Japanese artist Hiroshi Kawano, one of the first in the world to use the giant mainframe computers of the 1960s to create art, has donated his unique archives to a museum in southern Germany.
Kawano partnered with computer experts for his art projects
These days, it's virtually a no-brainer to produce a picture using a computer, thanks to easy-to-use graphics software and speedy color printers.
Back in the early 1960s, however, the scientists and artists who first started using the enormous mainframe computers of the day to create images faced a notoriously difficult task. So when one of these computer art pioneers, Hiroshi Kawano of Japan, offered to donate his entire archives to Germany's Center for Media Art, the institution leaped at the chance.
Kawano was a philosophy lecturer when he started creating computer art
It is "enormously significant" for the history of early computer art, said Margit Rosen, a curator at the center. More usually know by its German acronym, ZKM, the institution in the south-western German town of Karlsruhe took symbolic possession of the archive this week.
Artistic treasure trove
Kawano, who was born in 1925, had saved all the material relating to the creation of his computer art - meticulously organized and filed in his tiny apartment outside of Tokyo.
"When I visited Mr Kawano in Japan last year, he guided me to his office, which was packed with books, magazines, programs, tapes, all kinds of documents - only in the living room could I spread out his paintings on the tatami-covered floor," said Rosen.
The archive includes more than 80 of Kawano's works as well as the programs used to create them, computer printouts, instruction manuals, and computer language handbooks, plus prodigious amounts of correspondence with other computer art pioneers around the world.
"To make a comparison, it is as if you got the complete works of a painter, plus the formula of how he mixed his colors, which paper he used, and which paintbrush he used," said Rosen.
Math + philosophy = art
This work, from 1964, is among Kawano's first
In the early 1960s, Hiroshi Kawano was a lecturer in philosophy in Tokyo when he discovered the writings of the German philosopher Max Bense, who proposed (among other things) the idea of measuring beauty using scientific rules. At the same time, Kawano heard that scientists were using computers to create music.
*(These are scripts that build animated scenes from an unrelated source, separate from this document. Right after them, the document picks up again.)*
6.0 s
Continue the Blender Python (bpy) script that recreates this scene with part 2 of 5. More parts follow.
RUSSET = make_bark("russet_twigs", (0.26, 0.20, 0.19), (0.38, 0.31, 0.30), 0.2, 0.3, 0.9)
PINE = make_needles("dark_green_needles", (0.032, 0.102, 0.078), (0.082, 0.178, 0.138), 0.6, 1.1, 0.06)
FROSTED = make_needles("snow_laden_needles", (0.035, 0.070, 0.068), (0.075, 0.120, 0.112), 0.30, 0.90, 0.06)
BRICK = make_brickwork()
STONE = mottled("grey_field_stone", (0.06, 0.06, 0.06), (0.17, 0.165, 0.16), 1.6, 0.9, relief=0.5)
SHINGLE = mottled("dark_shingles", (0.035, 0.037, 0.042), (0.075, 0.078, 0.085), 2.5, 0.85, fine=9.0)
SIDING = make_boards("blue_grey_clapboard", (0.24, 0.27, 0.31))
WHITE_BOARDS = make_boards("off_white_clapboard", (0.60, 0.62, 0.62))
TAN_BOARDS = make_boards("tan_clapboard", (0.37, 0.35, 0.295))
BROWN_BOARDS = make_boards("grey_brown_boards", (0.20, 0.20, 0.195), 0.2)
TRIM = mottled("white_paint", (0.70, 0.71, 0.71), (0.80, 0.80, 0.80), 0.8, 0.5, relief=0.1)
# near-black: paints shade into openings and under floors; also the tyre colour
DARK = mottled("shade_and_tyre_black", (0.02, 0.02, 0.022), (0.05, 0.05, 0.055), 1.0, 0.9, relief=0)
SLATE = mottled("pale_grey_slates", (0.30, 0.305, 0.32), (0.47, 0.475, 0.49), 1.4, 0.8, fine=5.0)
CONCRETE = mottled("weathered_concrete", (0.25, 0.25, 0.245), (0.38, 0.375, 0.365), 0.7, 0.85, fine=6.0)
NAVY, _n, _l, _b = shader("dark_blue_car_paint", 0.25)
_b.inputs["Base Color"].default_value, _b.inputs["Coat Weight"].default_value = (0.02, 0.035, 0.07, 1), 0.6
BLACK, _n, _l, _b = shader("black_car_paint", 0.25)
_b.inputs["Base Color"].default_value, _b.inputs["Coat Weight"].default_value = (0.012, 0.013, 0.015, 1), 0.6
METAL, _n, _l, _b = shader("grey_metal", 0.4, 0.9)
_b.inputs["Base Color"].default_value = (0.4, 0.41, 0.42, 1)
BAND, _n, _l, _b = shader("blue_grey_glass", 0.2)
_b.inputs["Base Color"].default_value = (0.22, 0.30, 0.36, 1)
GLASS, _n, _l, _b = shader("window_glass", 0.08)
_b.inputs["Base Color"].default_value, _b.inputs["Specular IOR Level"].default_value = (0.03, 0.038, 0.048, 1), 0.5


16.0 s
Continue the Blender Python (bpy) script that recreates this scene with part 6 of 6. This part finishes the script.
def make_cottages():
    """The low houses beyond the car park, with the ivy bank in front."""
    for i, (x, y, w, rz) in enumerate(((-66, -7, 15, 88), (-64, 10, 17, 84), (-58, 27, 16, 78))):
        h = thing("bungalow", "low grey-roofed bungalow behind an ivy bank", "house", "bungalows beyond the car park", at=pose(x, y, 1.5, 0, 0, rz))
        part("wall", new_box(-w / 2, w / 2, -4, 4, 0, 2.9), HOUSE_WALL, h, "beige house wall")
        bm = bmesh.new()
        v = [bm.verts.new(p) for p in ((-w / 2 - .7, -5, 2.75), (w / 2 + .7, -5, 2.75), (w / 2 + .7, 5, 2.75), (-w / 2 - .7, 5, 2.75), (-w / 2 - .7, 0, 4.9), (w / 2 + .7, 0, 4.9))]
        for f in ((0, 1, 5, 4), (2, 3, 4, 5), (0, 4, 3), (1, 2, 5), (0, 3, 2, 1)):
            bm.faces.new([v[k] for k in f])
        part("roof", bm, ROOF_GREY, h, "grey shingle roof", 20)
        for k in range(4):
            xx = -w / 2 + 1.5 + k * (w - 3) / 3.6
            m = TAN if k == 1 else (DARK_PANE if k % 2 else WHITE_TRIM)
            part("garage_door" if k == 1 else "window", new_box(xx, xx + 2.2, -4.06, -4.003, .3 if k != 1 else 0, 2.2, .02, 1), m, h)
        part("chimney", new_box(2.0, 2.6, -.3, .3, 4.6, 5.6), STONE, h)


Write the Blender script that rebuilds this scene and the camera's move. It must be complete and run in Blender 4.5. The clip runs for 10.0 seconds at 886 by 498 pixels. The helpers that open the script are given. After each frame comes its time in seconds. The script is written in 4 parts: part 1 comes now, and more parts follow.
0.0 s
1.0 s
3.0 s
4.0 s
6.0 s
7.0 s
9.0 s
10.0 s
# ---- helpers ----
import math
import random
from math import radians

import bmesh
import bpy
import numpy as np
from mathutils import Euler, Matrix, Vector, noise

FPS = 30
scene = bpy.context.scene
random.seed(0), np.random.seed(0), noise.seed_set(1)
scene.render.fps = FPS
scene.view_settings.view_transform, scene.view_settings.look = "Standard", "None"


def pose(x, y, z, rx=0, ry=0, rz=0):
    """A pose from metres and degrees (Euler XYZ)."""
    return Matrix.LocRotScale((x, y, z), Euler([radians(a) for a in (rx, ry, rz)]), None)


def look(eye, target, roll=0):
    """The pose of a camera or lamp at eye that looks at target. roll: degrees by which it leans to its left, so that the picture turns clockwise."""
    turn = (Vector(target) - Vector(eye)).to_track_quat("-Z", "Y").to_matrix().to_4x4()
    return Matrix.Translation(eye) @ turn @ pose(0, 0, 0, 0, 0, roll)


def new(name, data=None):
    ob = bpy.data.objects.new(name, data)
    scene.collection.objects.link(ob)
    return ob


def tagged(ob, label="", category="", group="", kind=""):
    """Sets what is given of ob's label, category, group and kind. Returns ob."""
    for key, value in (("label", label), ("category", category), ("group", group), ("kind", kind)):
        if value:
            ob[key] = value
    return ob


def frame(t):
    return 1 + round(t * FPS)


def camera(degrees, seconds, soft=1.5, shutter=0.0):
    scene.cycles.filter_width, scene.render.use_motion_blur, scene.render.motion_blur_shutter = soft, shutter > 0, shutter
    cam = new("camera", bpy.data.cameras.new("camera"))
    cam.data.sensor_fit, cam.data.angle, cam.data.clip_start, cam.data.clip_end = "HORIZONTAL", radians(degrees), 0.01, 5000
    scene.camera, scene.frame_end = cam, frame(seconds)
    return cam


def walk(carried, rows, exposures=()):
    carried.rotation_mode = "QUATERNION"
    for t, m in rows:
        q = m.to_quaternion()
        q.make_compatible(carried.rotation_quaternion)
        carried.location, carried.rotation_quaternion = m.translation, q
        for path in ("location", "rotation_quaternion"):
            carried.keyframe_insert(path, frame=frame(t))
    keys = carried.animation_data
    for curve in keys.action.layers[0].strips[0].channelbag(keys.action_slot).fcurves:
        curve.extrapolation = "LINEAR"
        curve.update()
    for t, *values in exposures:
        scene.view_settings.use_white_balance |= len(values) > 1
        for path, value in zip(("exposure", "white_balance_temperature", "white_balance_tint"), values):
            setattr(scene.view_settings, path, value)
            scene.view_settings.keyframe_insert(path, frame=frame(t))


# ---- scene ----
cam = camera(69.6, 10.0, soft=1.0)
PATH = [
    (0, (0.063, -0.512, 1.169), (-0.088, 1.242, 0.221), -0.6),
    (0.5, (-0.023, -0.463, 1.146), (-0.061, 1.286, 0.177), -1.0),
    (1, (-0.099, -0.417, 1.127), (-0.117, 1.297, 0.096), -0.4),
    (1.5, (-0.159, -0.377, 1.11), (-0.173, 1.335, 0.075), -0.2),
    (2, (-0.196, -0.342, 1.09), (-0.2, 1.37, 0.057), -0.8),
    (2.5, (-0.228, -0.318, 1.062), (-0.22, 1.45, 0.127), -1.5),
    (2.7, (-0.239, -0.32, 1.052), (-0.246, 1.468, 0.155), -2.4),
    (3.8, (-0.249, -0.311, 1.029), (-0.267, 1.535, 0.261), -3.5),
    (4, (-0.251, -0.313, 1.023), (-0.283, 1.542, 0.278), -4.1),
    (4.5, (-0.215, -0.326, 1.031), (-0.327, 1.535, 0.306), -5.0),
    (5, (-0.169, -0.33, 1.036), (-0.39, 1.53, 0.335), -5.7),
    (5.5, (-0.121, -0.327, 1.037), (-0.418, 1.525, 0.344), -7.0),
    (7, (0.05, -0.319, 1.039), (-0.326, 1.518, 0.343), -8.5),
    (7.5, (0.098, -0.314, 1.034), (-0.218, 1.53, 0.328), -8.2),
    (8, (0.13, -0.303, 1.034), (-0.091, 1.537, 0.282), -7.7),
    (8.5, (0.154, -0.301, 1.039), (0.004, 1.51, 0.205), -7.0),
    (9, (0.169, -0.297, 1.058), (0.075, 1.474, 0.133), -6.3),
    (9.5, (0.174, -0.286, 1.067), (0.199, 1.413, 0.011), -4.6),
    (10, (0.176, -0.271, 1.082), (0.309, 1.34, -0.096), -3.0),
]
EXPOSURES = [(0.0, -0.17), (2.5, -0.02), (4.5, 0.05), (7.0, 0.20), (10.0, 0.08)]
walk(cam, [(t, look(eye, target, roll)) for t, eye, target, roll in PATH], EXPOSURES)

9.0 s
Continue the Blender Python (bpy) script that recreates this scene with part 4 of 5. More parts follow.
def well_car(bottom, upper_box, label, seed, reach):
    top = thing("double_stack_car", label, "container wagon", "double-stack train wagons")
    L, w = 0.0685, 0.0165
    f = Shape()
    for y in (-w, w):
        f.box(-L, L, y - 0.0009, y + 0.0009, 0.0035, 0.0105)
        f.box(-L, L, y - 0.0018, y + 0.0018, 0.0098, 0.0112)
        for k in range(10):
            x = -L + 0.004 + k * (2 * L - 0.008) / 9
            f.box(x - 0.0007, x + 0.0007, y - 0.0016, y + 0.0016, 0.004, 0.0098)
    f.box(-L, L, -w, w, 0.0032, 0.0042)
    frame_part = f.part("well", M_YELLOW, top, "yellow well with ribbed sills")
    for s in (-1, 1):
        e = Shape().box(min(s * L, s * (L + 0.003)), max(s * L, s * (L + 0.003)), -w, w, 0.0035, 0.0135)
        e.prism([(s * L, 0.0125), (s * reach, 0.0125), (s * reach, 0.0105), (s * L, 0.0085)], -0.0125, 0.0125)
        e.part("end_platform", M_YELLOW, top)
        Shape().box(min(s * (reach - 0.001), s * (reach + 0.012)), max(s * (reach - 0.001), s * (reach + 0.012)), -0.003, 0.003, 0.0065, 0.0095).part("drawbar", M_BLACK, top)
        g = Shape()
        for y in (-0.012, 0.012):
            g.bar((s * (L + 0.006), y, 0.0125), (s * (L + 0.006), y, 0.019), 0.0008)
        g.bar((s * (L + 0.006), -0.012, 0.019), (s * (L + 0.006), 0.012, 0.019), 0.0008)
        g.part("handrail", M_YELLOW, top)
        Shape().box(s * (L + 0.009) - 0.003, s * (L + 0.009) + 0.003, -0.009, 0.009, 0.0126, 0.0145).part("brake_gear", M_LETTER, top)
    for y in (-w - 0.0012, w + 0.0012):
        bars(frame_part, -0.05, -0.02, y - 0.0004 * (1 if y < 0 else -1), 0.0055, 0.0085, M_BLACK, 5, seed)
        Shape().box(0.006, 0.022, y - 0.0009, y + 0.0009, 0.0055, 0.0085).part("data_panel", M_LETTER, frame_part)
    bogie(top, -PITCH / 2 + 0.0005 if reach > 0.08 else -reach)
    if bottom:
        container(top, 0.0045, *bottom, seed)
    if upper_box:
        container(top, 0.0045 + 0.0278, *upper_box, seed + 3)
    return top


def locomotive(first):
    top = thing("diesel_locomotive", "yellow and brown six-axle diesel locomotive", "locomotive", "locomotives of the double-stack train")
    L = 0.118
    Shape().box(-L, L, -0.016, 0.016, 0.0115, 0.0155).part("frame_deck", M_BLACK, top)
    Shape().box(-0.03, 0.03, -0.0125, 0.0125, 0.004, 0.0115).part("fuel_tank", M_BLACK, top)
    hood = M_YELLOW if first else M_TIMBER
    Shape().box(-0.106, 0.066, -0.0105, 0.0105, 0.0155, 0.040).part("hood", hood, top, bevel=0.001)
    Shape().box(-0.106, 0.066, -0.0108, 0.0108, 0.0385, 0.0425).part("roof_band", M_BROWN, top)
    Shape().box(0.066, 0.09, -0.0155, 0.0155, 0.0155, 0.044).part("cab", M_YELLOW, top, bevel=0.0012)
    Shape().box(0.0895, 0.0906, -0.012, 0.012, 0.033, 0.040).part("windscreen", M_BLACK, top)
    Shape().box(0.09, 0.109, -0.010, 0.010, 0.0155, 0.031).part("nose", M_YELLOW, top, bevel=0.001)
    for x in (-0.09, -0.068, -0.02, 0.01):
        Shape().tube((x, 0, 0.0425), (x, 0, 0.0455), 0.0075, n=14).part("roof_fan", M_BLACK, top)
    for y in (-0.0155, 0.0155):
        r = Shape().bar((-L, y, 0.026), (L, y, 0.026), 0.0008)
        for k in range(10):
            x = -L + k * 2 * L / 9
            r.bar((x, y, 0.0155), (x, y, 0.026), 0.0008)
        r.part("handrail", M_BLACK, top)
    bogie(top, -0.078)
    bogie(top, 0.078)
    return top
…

Putting the two together, he decided to explore the possibility of using a computer to program beauty.
"I wasn't a science professor, but rather a philosophy professor but I wanted to combine the two," explained Kawano at ZKM where he gave a talk in honor of his donation.
Putting his ideas into practice, however, was a difficult endeavor.
Unlike personal computers of today, the horrendously expensive mainframe computers of the time were only owned by research institutions or large corporations - and access was limited. Using them involved writing programs in complex computer languages, then laboriously punching these programs into hundreds of cards before feeding them into the machine.
The work of German philosopher Max Bense inspired Kawano
In search of help, Kawano went knocking on the door of his university's computer center.
"They said, 'you are the first man who wants to do this,' so even for them, the implementation of the idea was new," said Kawano. "That's why they were eager to help me."
Kawano produced his first computer artwork in 1964 - one of the first in the world to do so. And while the design of his works produced during the 1960s might look simple - they're not. They are the result of complex mathematical algorithms programmed so that, although Kawano sets the rules for how the picture could look, he can't determine exactly what will appear on the printer.
For Yoshiyuki Abe, a Japanese artist who has researched extensively into computer-generated art, the power of Kawano's work is that he started off a philosopher who created art to explore new theories.
"Most philosophers just say something, but they don't create anything," said Abe. "Kawano created something; I think that is very unique."